## Records provided
-*-*-

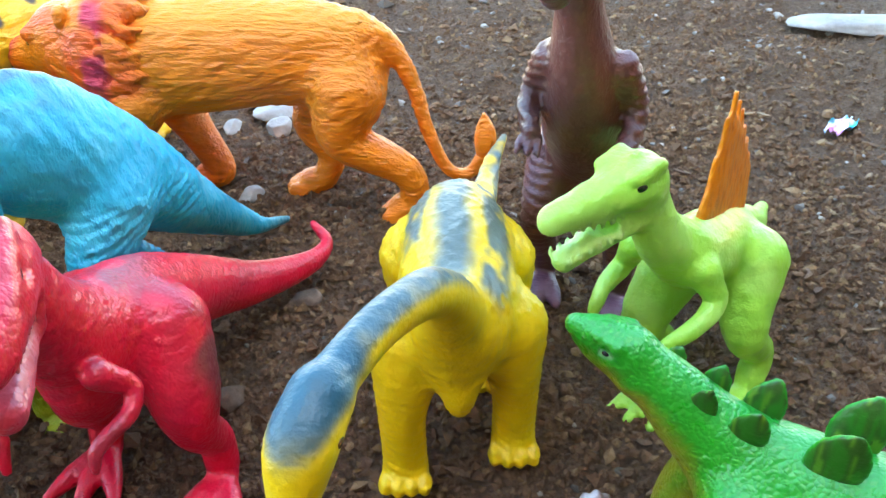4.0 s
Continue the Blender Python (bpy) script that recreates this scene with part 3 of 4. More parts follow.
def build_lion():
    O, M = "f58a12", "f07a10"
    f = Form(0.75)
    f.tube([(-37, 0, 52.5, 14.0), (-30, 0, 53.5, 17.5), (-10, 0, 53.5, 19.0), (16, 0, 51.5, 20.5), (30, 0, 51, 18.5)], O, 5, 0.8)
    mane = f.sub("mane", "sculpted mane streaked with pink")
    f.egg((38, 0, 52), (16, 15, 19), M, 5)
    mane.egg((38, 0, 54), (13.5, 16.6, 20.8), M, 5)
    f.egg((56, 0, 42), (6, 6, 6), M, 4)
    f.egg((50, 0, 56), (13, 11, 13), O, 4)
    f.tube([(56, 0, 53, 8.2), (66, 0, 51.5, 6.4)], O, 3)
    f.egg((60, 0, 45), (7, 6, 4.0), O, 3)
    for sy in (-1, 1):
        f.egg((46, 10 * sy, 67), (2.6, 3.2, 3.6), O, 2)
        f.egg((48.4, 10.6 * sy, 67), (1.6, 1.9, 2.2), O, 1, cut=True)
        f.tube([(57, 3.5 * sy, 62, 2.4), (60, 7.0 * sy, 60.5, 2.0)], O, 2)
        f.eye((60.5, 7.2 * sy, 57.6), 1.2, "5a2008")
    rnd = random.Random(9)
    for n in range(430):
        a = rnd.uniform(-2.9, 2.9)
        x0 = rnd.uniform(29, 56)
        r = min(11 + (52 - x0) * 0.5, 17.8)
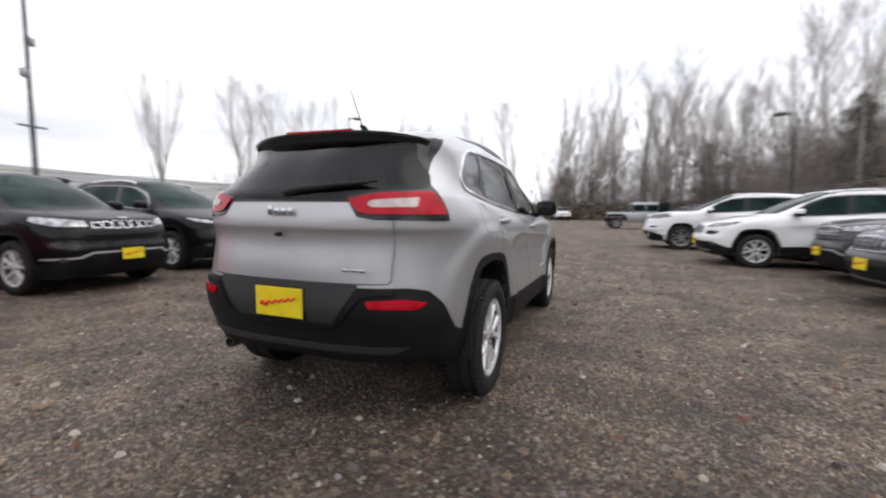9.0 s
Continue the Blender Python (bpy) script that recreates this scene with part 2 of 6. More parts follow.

-*-*-

## Aim of the exercise
Reproduce the material above in full, exactly, with no images.

## Answer below
4.0 s
Continue the Blender Python (bpy) script that recreates this scene with part 3 of 4. More parts follow.
def build_lion():
    O, M = "f58a12", "f07a10"
    f = Form(0.75)
    f.tube([(-37, 0, 52.5, 14.0), (-30, 0, 53.5, 17.5), (-10, 0, 53.5, 19.0), (16, 0, 51.5, 20.5), (30, 0, 51, 18.5)], O, 5, 0.8)
    mane = f.sub("mane", "sculpted mane streaked with pink")
    f.egg((38, 0, 52), (16, 15, 19), M, 5)
    mane.egg((38, 0, 54), (13.5, 16.6, 20.8), M, 5)
    f.egg((56, 0, 42), (6, 6, 6), M, 4)
    f.egg((50, 0, 56), (13, 11, 13), O, 4)
    f.tube([(56, 0, 53, 8.2), (66, 0, 51.5, 6.4)], O, 3)
    f.egg((60, 0, 45), (7, 6, 4.0), O, 3)
    for sy in (-1, 1):
        f.egg((46, 10 * sy, 67), (2.6, 3.2, 3.6), O, 2)
        f.egg((48.4, 10.6 * sy, 67), (1.6, 1.9, 2.2), O, 1, cut=True)
        f.tube([(57, 3.5 * sy, 62, 2.4), (60, 7.0 * sy, 60.5, 2.0)], O, 2)
        f.eye((60.5, 7.2 * sy, 57.6), 1.2, "5a2008")
    rnd = random.Random(9)
    for n in range(430):
        a = rnd.uniform(-2.9, 2.9)
        x0 = rnd.uniform(29, 56)
        r = min(11 + (52 - x0) * 0.5, 17.8)
9.0 s
Continue the Blender Python (bpy) script that recreates this scene with part 2 of 6. More parts follow.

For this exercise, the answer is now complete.